Start of COLLECTED MATERIAL

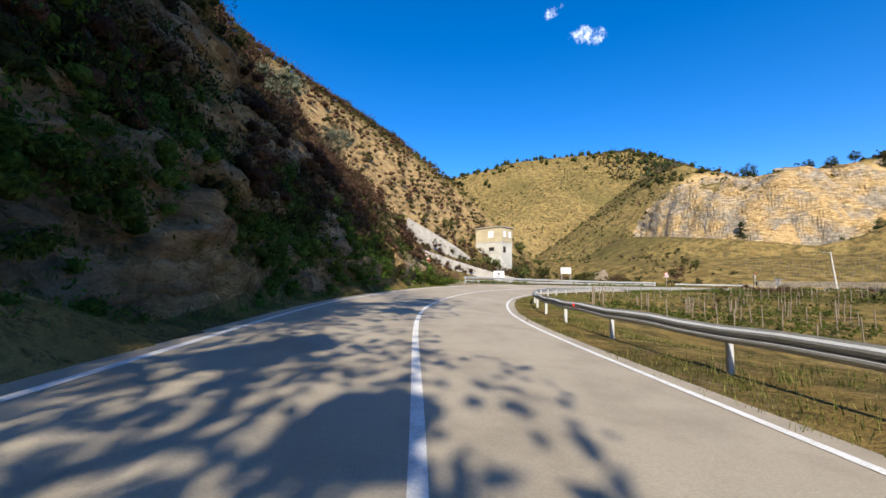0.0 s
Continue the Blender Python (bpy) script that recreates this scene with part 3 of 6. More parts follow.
def rock_material(name="bedded_rock", mossy=0.85, tone=(1.12, 1.07, 0.98)):
    m, nt, b = shader(name, 0.92, 0, 0.15)
    big = tnoise(nt, 0.16, 4, 0.6)
    lay = tnoise(nt, 0.9, 7, 0.7, stretch=(0.6, 0.6, 1.9))
    fine = tnoise(nt, 4.5, 6, 0.72)
    tiny = tnoise(nt, 22, 4, 0.7)
    warm = ramp(nt, lay, (0.3, (0.13, 0.08, 0.04)), (0.45, (0.36, 0.24, 0.11)), (0.58, (0.52, 0.38, 0.19)), (0.74, (0.60, 0.49, 0.30)))
    grey = ramp(nt, lay, (0.3, (0.12, 0.10, 0.08)), (0.5, (0.30, 0.26, 0.20)), (0.72, (0.46, 0.42, 0.35)))
    c = mixc(nt, ramp(nt, big, (0.42, (0, 0, 0)), (0.6, (1, 1, 1))), warm, grey)
    moss = ramp(nt, fine, (0.3, (0.05, 0.06, 0.012)), (0.7, (0.17, 0.17, 0.045)))
    c = mixc(nt, ramp(nt, tnoise(nt, 0.5, 6, 0.7), (0.52, (0, 0, 0)), (0.62, (mossy, mossy, mossy))), c, moss)
    c = mixc(nt, 0.6, c, ramp(nt, fine, (0.3, (0.5, 0.47, 0.44)), (0.62, (1.15, 1.12, 1.08))), "MULTIPLY")
    c = mixc(nt, 0.3, c, ramp(nt, tiny, (0.3, (0.5, 0.5, 0.5)), (0.7, (1.2, 1.2, 1.2))), "MULTIPLY")
    # fractured blocks with dark joints, at two sizes
    co = nt.nodes.new("ShaderNodeTexCoord")
    warp = nt.nodes.new("ShaderNodeTexNoise")
    warp.inputs["Scale"].default_value, warp.inputs["Detail"].default_value = 0.8, 6
    nt.links.new(co.outputs["Object"], warp.inputs["Vector"])
    shift = mixc(nt, 0.75, co.outputs["Object"], warp.outputs["Color"], "ADD")
    relief = None
    for size, deep in ((0.55, 0.45), (1.9, 0.3)):
        mp = nt.nodes.new("ShaderNodeMapping")
        mp.inputs["Rotation"].default_value = (0.12, 0.2, 0.3)
        mp.inputs["Scale"].default_value = (1.0, 1.0, 2.3)
        nt.links.new(shift, mp.inputs["Vector"])
        cell, edge = nt.nodes.new("ShaderNodeTexVoronoi"), nt.nodes.new("ShaderNodeTexVoronoi")
        edge.feature = "DISTANCE_TO_EDGE"
        for v in (cell, edge):
            v.inputs["Scale"].default_value = size
            nt.links.new(mp.outputs[0], v.inputs["Vector"])
        c = mixc(nt, 0.32, c, ramp(nt, cell.outputs["Color"], (0.2, (0.45, 0.42, 0.38)), (0.8, (1.25, 1.2, 1.12))), "MULTIPLY")
        joint = ramp(nt, edge.outputs["Distance"], (0.0, (0.4, 0.36, 0.32)), (0.05, (1, 1, 1)))
        c = mixc(nt, deep, c, joint, "MULTIPLY")
        lift = mathn(nt, "ADD", mathn(nt, "MULTIPLY", ramp(nt, edge.outputs["Distance"], (0.0, (0, 0, 0)), (0.12, (1, 1, 1))), 0.5), cell.outputs["Distance"])
        relief = lift if relief is None else mathn(nt, "ADD", relief, mathn(nt, "MULTIPLY", lift, 0.45))
    c = mixc(nt, 1.0, c, tone, "MULTIPLY")
    nt.links.new(c, b.inputs["Base Color"])
    bump(nt, b, mathn(nt, "ADD", relief, mathn(nt, "ADD", mathn(nt, "MULTIPLY", fine, 1.0), mathn(nt, "MULTIPLY", tiny, 0.35))), 0.9, 0.24)
    return m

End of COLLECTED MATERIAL

AIM: Repeat the material exactly as it reads, without any of its pictures.

SOLUTION TO THE PROBLEM:
0.0 s
Continue the Blender Python (bpy) script that recreates this scene with part 3 of 6. More parts follow.
def rock_material(name="bedded_rock", mossy=0.85, tone=(1.12, 1.07, 0.98)):
    m, nt, b = shader(name, 0.92, 0, 0.15)
    big = tnoise(nt, 0.16, 4, 0.6)
    lay = tnoise(nt, 0.9, 7, 0.7, stretch=(0.6, 0.6, 1.9))
    fine = tnoise(nt, 4.5, 6, 0.72)
    tiny = tnoise(nt, 22, 4, 0.7)
    warm = ramp(nt, lay, (0.3, (0.13, 0.08, 0.04)), (0.45, (0.36, 0.24, 0.11)), (0.58, (0.52, 0.38, 0.19)), (0.74, (0.60, 0.49, 0.30)))
    grey = ramp(nt, lay, (0.3, (0.12, 0.10, 0.08)), (0.5, (0.30, 0.26, 0.20)), (0.72, (0.46, 0.42, 0.35)))
    c = mixc(nt, ramp(nt, big, (0.42, (0, 0, 0)), (0.6, (1, 1, 1))), warm, grey)
    moss = ramp(nt, fine, (0.3, (0.05, 0.06, 0.012)), (0.7, (0.17, 0.17, 0.045)))
    c = mixc(nt, ramp(nt, tnoise(nt, 0.5, 6, 0.7), (0.52, (0, 0, 0)), (0.62, (mossy, mossy, mossy))), c, moss)
    c = mixc(nt, 0.6, c, ramp(nt, fine, (0.3, (0.5, 0.47, 0.44)), (0.62, (1.15, 1.12, 1.08))), "MULTIPLY")
    c = mixc(nt, 0.3, c, ramp(nt, tiny, (0.3, (0.5, 0.5, 0.5)), (0.7, (1.2, 1.2, 1.2))), "MULTIPLY")
    # fractured blocks with dark joints, at two sizes
    co = nt.nodes.new("ShaderNodeTexCoord")
    warp = nt.nodes.new("ShaderNodeTexNoise")
    warp.inputs["Scale"].default_value, warp.inputs["Detail"].default_value = 0.8, 6
    nt.links.new(co.outputs["Object"], warp.inputs["Vector"])
    shift = mixc(nt, 0.75, co.outputs["Object"], warp.outputs["Color"], "ADD")
    relief = None
    for size, deep in ((0.55, 0.45), (1.9, 0.3)):
        mp = nt.nodes.new("ShaderNodeMapping")
        mp.inputs["Rotation"].default_value = (0.12, 0.2, 0.3)
        mp.inputs["Scale"].default_value = (1.0, 1.0, 2.3)
        nt.links.new(shift, mp.inputs["Vector"])
        cell, edge = nt.nodes.new("ShaderNodeTexVoronoi"), nt.nodes.new("ShaderNodeTexVoronoi")
        edge.feature = "DISTANCE_TO_EDGE"
        for v in (cell, edge):
            v.inputs["Scale"].default_value = size
            nt.links.new(mp.outputs[0], v.inputs["Vector"])
        c = mixc(nt, 0.32, c, ramp(nt, cell.outputs["Color"], (0.2, (0.45, 0.42, 0.38)), (0.8, (1.25, 1.2, 1.12))), "MULTIPLY")
        joint = ramp(nt, edge.outputs["Distance"], (0.0, (0.4, 0.36, 0.32)), (0.05, (1, 1, 1)))
        c = mixc(nt, deep, c, joint, "MULTIPLY")
        lift = mathn(nt, "ADD", mathn(nt, "MULTIPLY", ramp(nt, edge.outputs["Distance"], (0.0, (0, 0, 0)), (0.12, (1, 1, 1))), 0.5), cell.outputs["Distance"])
        relief = lift if relief is None else mathn(nt, "ADD", relief, mathn(nt, "MULTIPLY", lift, 0.45))
    c = mixc(nt, 1.0, c, tone, "MULTIPLY")
    nt.links.new(c, b.inputs["Base Color"])
    bump(nt, b, mathn(nt, "ADD", relief, mathn(nt, "ADD", mathn(nt, "MULTIPLY", fine, 1.0), mathn(nt, "MULTIPLY", tiny, 0.35))), 0.9, 0.24)
    return m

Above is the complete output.